Which? has welcomed the work the FCA has done for the Retirement Outcomes Review. The pensions and retirement income sector supports 34 million consumers either saving for, or taking a private or workplace pension in the UK. Decisions on pensions can have a significant impact on the financial well-being of consumers, it is therefore vital that there is a robust regulatory environment to protect consumers from risks in the pensions market.
The FCA’s has proposed some new measures to improve the pensions market. These include the ‘investment pathways’ proposal, which aims to introduce a simple objective-based choice architecture to help non-advised consumers make decisions about investing their pensions savings and a ban on firms defaulting consumers into cash or cash-like investments. Which? is broadly supportive of these measures but has raised some concerns about how it should be implemented.

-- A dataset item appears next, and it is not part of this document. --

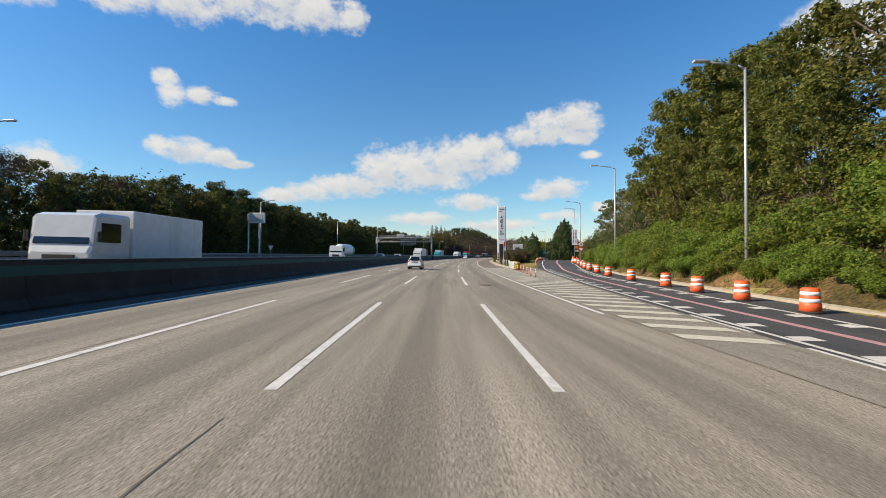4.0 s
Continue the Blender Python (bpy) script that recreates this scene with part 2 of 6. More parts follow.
def asphalt(name, dark, light, tint, wheel=0.0):
    """Worn paving: stone grain, broad mottling along the lanes, darker oil streaks and paler wheel tracks."""
    m, nt, b = material(name, 0.85)
    grain = tex(nt, "ShaderNodeTexNoise", 44.0, "UV", 5.0)
    broad = tex(nt, "ShaderNodeTexNoise", 0.55, "UV", 5.0, (1.0, 0.07, 1.0))
    patch = tex(nt, "ShaderNodeTexNoise", 0.09, "UV", 3.0)
    streak = tex(nt, "ShaderNodeTexNoise", 2.4, "UV", 5.0, (1.0, 0.035, 1.0))
    stone = tex(nt, "ShaderNodeTexNoise", 17.0, "UV", 3.0, (1.0, 0.6, 1.0))
    base = ramp_node(nt, broad.outputs[0], ((0.3, dark), (0.72, light)))
    base = mix_col(nt, ramp_node(nt, patch.outputs[0], ((0.4, (0, 0, 0)), (0.75, (0.45, 0.45, 0.45)))), base, tint)
    base = mix_col(nt, 0.34, base, ramp_node(nt, streak.outputs[0], ((0.35, (0.25, 0.25, 0.25)), (0.65, (0.75, 0.75, 0.75)))), "OVERLAY")
    base = mix_col(nt, 0.2, base, ramp_node(nt, stone.outputs[0], ((0.36, (0.16, 0.16, 0.16)), (0.64, (0.84, 0.84, 0.84)))), "OVERLAY")
    base = mix_col(nt, 0.72, base, ramp_node(nt, grain.outputs[0], ((0.36, (0.06, 0.06, 0.06)), (0.64, (0.92, 0.92, 0.92)))), "OVERLAY")
    if wheel:
        # oil-dark band down the middle of each lane
        tc, sep = nt.nodes.new("ShaderNodeTexCoord"), nt.nodes.new("ShaderNodeSeparateXYZ")
        nt.links.new(tc.outputs["UV"], sep.inputs[0])

        def mth(op, x, y):
            n = nt.nodes.new("ShaderNodeMath")
            n.operation = op
            for i, v in enumerate((x, y)):
                if isinstance(v, (int, float)):
                    n.inputs[i].default_value = v
                else:
                    nt.links.new(v, n.inputs[i])
            return n.outputs[0]
        u = mth("ADD", mth("MULTIPLY", mth("SUBTRACT", sep.outputs[0], 0.29), 1 / 3.43), 40.0)
        fr = mth("ABSOLUTE", mth("SUBTRACT", mth("FRACT", u, 0.0), 0.5), 0.0)
        mid = nt.nodes.new("ShaderNodeMapRange")
        mid.interpolation_type = "SMOOTHSTEP"
        mid.inputs["From Min"].default_value, mid.inputs["From Max"].default_value = 0.03, 0.21
        mid.inputs["To Min"].default_value, mid.inputs["To Max"].default_value = wheel, 0.0
        nt.links.new(fr, mid.inputs["Value"])
        f = mth("MULTIPLY", mid.outputs[0], mth("ADD", broad.outputs[0], 0.35))
        base = mix_col(nt, f, base, tuple(c * 0.45 for c in dark))
    nt.links.new(base, b.inputs["Base Color"])
    bump(nt, b, grain.outputs[0], 0.16, 0.008)
    b.inputs["Specular IOR Level"].default_value = 0.3
    b.inputs["Diffuse Roughness"].default_value = 0.08
    return m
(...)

Which?, however, believes the FCA should be doing more to protect consumers from charges that are too high. Our submission makes two key recommendations:
- The FCA should introduce a charge cap to protect consumers that are not advised when investing in drawdown pension products.
- The FCA should commit to doing further work on the current ‘backstop’ options for consumers not engaging in the market. These are in reality defaults and Which? would expect the FCA to introduce a charges cap and independent governance for these products.
Which? has also called on the FCA to continue its support for a comprehensive Pensions Dashboard, which will allow everyone access all their pension information in one place.